Upcountry, there are reports authorities have beefed up security measures, banning any gatherings in public places and blocking local people from travelling to the capital to join the rally.

Chalard back in his cage
Democracy activist Chalard Vorachat locks himself in a cage in a mock protest against the Sept 19 coup. The activist hung up a sign saying he has been sentenced to life imprisonment on charges of opposing dictatorship. — PATTANAPONG HIRUNARD

Core DAAD leaders said they planned to lead the protesters in a march from Sanam Luang to the army headquarters where the office of the Council for National Security (CNS) is located at around 2.30pm today to pressure CNS chief Gen Sonthi Boonyaratkalin to respond to their demand for negotiations. They said the rally could draw up to 100,000 supporters.

Last night, the DAAD played a taped conversation which they said suggested Privy Council president Gen Prem Tinsulanonda was behind the downfall of the former Election Commission (EC) led by Pol Gen Wasana Permlarp.

The conversation was claimed to be between Virat Chinvinijkul, then Supreme Court secretary, and Pairote Navanuch, a Supreme Court judge, who allegedly phoned a C-11 official asking him to help lobby the former EC to quit or face jail. The official, who was not identified, recorded the conversation.

DAAD leader Jakrapob Penkair told the demonstrators that Mr Pairote was close to Gen Prem and suggested that Gen Prem was behind the conviction of the former EC members.

Jatuporn Prompan said he would bring the tape over to former Supreme Court judge Manit Jitjanklap to decide if charges could be pressed against Mr Virat and Gen Prem.

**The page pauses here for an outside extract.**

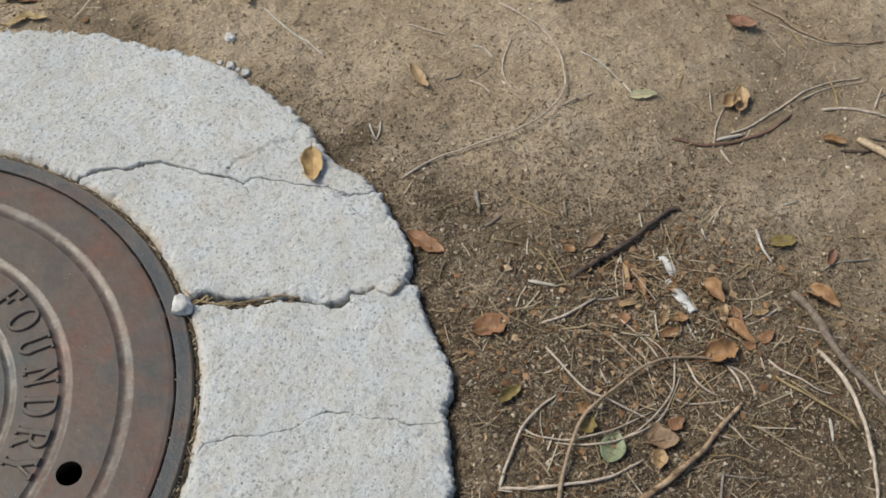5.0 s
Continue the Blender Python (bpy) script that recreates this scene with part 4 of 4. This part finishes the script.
# ---- litter: too fine to count ----
def dampness(x, y):
    """How thickly litter lies: most beside the collar and in the drift of twigs."""
    d = np.hypot(x, y) - outer_radius(np.arctan2(y, x))
    drift = np.exp(-(((x - 0.74) / 0.20) ** 2 + ((y + 0.22) / 0.20) ** 2))
    east = np.clip((x - 0.25) / 0.3, 0, 1) * np.clip((0.35 - y) / 0.3, 0, 1)
    drift = drift + 0.7 * np.exp(-(((x - 0.60) / 0.20) ** 2 + ((y + 0.52) / 0.14) ** 2))
    return np.clip(0.05 + 0.9 * drift + 0.7 * east * np.exp(-np.clip(d, 0, 9) / 0.05), 0, 1)


def scatter(count, seed, sparse):
    rng = np.random.default_rng(seed)
    out = np.empty((0, 2))
    while len(out) < count:
        q = rng.uniform((-0.3, -0.62), (1.40, 1.0), (count * 2, 2))
        d = np.hypot(q[:, 0], q[:, 1]) - outer_radius(np.arctan2(q[:, 1], q[:, 0]))
        # what lies on dry sand thins out where the litter is thick
        thick = dampness(q[:, 0], q[:, 1])
        share = thick + sparse if sparse < 0.2 else sparse * (1.15 - thick)
        keep = (d > 0.001) & (rng.random(len(q)) < np.clip(share, 0, 1))
        out = np.vstack([out, q[keep]])
    return out[:count], rng


def fibres(name, count, seed, length, radius, material, label, sparse, places=None, heights=None, along=None):
    """Short bent stalks, each a thin three-sided rod of two pieces, in one mesh."""
    if places is None:
        places, rng = scatter(count, seed, sparse)
        heights = soil_height(places[:, 0], places[:, 1])
    else:
        rng = np.random.default_rng(seed)
    count = len(places)
    a = rng.uniform(0, 2 * math.pi, count) if along is None else along + rng.normal(0, 0.25, count)
    size = length[0] + (length[1] - length[0]) * rng.random(count) ** 2.5
    rad = rng.uniform(*radius, count)
    tilt, kink = rng.normal(0, 0.10, count), rng.normal(0, 0.20, count)
    verts = np.empty((count, 9, 3))
    for k, s in enumerate((-0.5, 0.0, 0.5)):
        cx = places[:, 0] + s * size * np.cos(a + kink * s)
        cy = places[:, 1] + s * size * np.sin(a + kink * s)
        cz = heights + rad * 0.9 + np.abs(tilt) * size * (s + 0.5) * 0.6
        for m in range(3):
            b = 2 * math.pi * m / 3 + 0.5
            verts[:, k * 3 + m, 0] = cx - np.sin(a) * rad * math.cos(b)
            verts[:, k * 3 + m, 1] = cy + np.cos(a) * rad * math.cos(b)
            verts[:, k * 3 + m, 2] = cz + rad * math.sin(b)
    faces = []
    cell = [(k * 3 + m, k * 3 + (m + 1) % 3, k * 3 + 3 + (m + 1) % 3, k * 3 + 3 + m) for k in range(2) for m in range(3)]
    base = (np.arange(count) * 9)[:, None, None] + np.array(cell)[None]
    faces = base.reshape(-1, 4).tolist()
    return tagged(put(name, mesh_of(name, verts.reshape(-1, 3), faces, material, False)), label, "litter", kind="stuff")


def crumbs(name, count, seed, size, material, label, sparse, places=None, heights=None, flat=0.7):
    """Uneven eight-sided grains in one mesh."""
    if places is None:
        places, rng = scatter(count, seed, sparse)
        heights = soil_height(places[:, 0], places[:, 1])
    else:
        rng = np.random.default_rng(seed)
    count = len(places)
    s = size[0] + (size[1] - size[0]) * rng.random(count) ** 4
    octa = np.array([(1, 0, 0), (-1, 0, 0), (0, 1, 0), (0, -1, 0), (0, 0, 1), (0, 0, -1)], float)
    a = rng.uniform(0, 2 * math.pi, count)
    verts = octa[None] * rng.uniform(0.55, 1.3, (count, 6, 1)) * s[:, None, None]
    verts += rng.normal(0, 0.25, verts.shape) * s[:, None, None]
    c, q = np.cos(a)[:, None], np.sin(a)[:, None]
    vx, vy = verts[..., 0] * c - verts[..., 1] * q, verts[..., 0] * q + verts[..., 1] * c
    out = np.stack([vx + places[:, :1], vy + places[:, 1:], verts[..., 2] * flat + (heights + s * 0.3)[:, None]], -1)
    tri = np.array([(0, 2, 4), (2, 1, 4), (1, 3, 4), (3, 0, 4), (2, 0, 5), (1, 2, 5), (3, 1, 5), (0, 3, 5)])
    faces = ((np.arange(count) * 6)[:, None, None] + tri[None]).reshape(-1, 3).tolist()
    return tagged(put(name, mesh_of(name, out.reshape(-1, 3), faces, material, False)), label, "soil crumbs", kind="stuff")


STALKS = litter_material("dry litter", (0.0, (0.030, 0.021, 0.014)), (0.40, (0.085, 0.062, 0.042)), (0.78, (0.18, 0.135, 0.09)), (1.0, (0.46, 0.385, 0.285)))
PALE_STALKS = litter_material("pale litter", (0.0, (0.12, 0.080, 0.045)), (0.45, (0.25, 0.185, 0.108)), (0.8, (0.38, 0.30, 0.19)), (1.0, (0.56, 0.49, 0.38)))
SANDY = litter_material("sandy litter", (0.0, (0.13, 0.094, 0.060)), (0.35, (0.27, 0.205, 0.135)), (0.75, (0.42, 0.33, 0.225)), (1.0, (0.62, 0.53, 0.40)))
CRUMBS = litter_material("soil crumbs", (0.0, (0.13, 0.097, 0.064)), (0.5, (0.23, 0.178, 0.120)), (0.88, (0.31, 0.25, 0.18)), (1.0, (0.50, 0.45, 0.37)))
fibres("fine_litter", 56000, 5, (0.0015, 0.0085), (0.00018, 0.0006), STALKS, "fine brown plant litter scattered on the soil", -0.052)
fibres("sandy_bits", 26000, 15, (0.0012, 0.010), (0.0002, 0.0006), SANDY, "fine tan plant bits trodden into the soil", 0.30)
fibres("dry_needles", 1000, 6, (0.006, 0.042), (0.0003, 0.0009), PALE_STALKS, "pale dry grass bits scattered on the soil", 0.05)
crumbs("soil_crumbs", 26000, 7, (0.0005, 0.0026), CRUMBS, "small dark soil crumbs among the litter", -0.05)
crumbs("sand_grains", 46000, 17, (0.0005, 0.0028), SANDY, "small tan soil crumbs and sand grains", 0.35)

FLAKES = litter_material("leaf fragments", (0.0, (0.04, 0.026, 0.017)), (0.45, (0.115, 0.070, 0.040)), (0.82, (0.22, 0.145, 0.082)), (1.0, (0.40, 0.31, 0.21)))
crumbs("leaf_fragments", 6500, 8, (0.0007, 0.0030), FLAKES, "broken leaf and bark fragments on the soil", -0.052, None, None, 0.22)

HEAP = litter_material("crumbled leaf and bark", (0.0, (0.055, 0.030, 0.016)), (0.4, (0.15, 0.082, 0.040)), (0.8, (0.30, 0.175, 0.090)), (1.0, (0.46, 0.34, 0.22)))
rng = np.random.default_rng(31)
for cx, cy, wide, count in ((0.80, -0.15, 0.055, 300), (0.75, -0.20, 0.070, 240), (0.60, -0.13, 0.030, 60), (0.93, -0.26, 0.050, 90), (0.62, -0.28, 0.060, 90), (0.30, 0.60, 0.12, 120)):
    spots = rng.normal((cx, cy), wide, (count, 2))
    spots = spots[np.hypot(spots[:, 0], spots[:, 1]) > outer_radius(np.arctan2(spots[:, 1], spots[:, 0])) + 0.006]
    fibres("straw_tangle", 0, 40 + count, (0.006, 0.045), (0.0002, 0.0008), PALE_STALKS, "loose pale straw tangled over the soil", 0, spots,
           soil_height(spots[:, 0], spots[:, 1]) + rng.uniform(0.0005, 0.004, len(spots)))
    spots = rng.normal((cx, cy), wide, (count * 3 if cx > 0.5 else count // 2, 2))
    spots = spots[np.hypot(spots[:, 0], spots[:, 1]) > outer_radius(np.arctan2(spots[:, 1], spots[:, 0])) + 0.006]
    crumbs("leaf_crumbs", 0, 50 + count, (0.0008, 0.0046), HEAP, "crumbled brown leaf bits on the soil", 0, spots, soil_height(spots[:, 0], spots[:, 1]) + 0.0006, 0.25)

# straw and crumbs caught in the joint and the wide cracks
rng = np.random.default_rng(12)
turn = rng.uniform(0, 2 * math.pi, 190)
rad = rng.normal(0.3218, 0.0012, 190)
spots = np.stack([rad * np.cos(turn), rad * np.sin(turn)], -1)
fibres("joint_straw", 0, 13, (0.004, 0.028), (0.0003, 0.0008), PALE_STALKS, "straw bits caught in the joint round the frame", 0, spots, np.full(190, -0.004), turn + math.pi / 2)
turn = rng.uniform(0, 2 * math.pi, 1500)
rad = rng.normal(0.3215, 0.0015, 1500)
spots = np.stack([rad * np.cos(turn), rad * np.sin(turn)], -1)
crumbs("joint_crumbs", 0, 14, (0.0005, 0.0026), CRUMBS, "soil crumbs in the joint round the frame", 0, spots, np.full(1500, -0.005))
turn = rng.uniform(0, 2 * math.pi, 420)
rad = rng.normal(0.3019, 0.0004, 420)
spots = np.stack([rad * np.cos(turn), rad * np.sin(turn)], -1)
crumbs("gap_crumbs", 0, 16, (0.0004, 0.0013), CRUMBS, "sand grains caught round the rim of the cover", 0, spots, rng.uniform(-0.006, -0.0012, 420))
for crack, lo, hi, count in ((CRACK_EAST, 0.33, 0.44, 60), (CRACK_SOUTH_EAST, 0.33, 0.44, 30), (CRACK_NORTH, 0.33, 0.49, 90), (CRACK_SOUTH, 0.33, 0.42, 40)):
    rad = rng.uniform(lo, hi, count)
    turn = crack.angle(rad) + rng.normal(0, 0.0022, count) / rad
    spots = np.stack([rad * np.cos(turn), rad * np.sin(turn)], -1)
    crumbs("crack_litter", 0, 70 + count, (0.0012, 0.0050), FLAKES, "brown leaf bits wedged in a wide crack", 0, np.repeat(spots, 3, 0) + rng.normal(0, 0.0025, (count * 3, 2)), np.full(count * 3, -0.016) + rng.uniform(-0.006, 0.006, count * 3), 0.6)
    fibres("crack_straw", 0, 15 + count, (0.006, 0.032), (0.0004, 0.0010), PALE_STALKS, "straw bits caught in a wide concrete crack", 0, spots[:30], np.full(min(count, 30), -0.010) + rng.uniform(-0.004, 0.003, min(count, 30)), turn[:30] + rng.normal(0, 0.55, min(count, 30)))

Last night's rally drew over 10,000 people, many of whom left after listening to the conversation. Meanwhile, Gen Saprang Kalayanamitr, assistant army chief and deputy secretary-general of the CNS, yesterday said he did not believe Gen Sonthi had begged for the top army job from deposed prime minister Thaksin Shinawatra, as alleged by DAAD leaders.

Gen Saprang made his remarks in response to a claim by DAAD leaders that they possessed an audio recording featuring Gen Sonthi ''begging'', to support their accusation. The recording would be played during the rally today.

Gen Saprang said he believes in Gen Sonthi's integrity.

Sonthiya Sawasdi, a former executive of the Prachakorn Thai party, yesterday petitioned police to take action against the anti-coup Saturday Voice group which is conducting a signature-collection campaign to ask His Majesty the King to dismiss Gen Prem as Privy Council president.

The Saturday Voice, an ally of the DAAD, plans to submit its petition to the King on Monday.

Meanwhile, Chalard Vorachat, the veteran political activist, locked himself up in a makeshift cell in front of parliament in a symbolic move as he joined the anti-coup protest.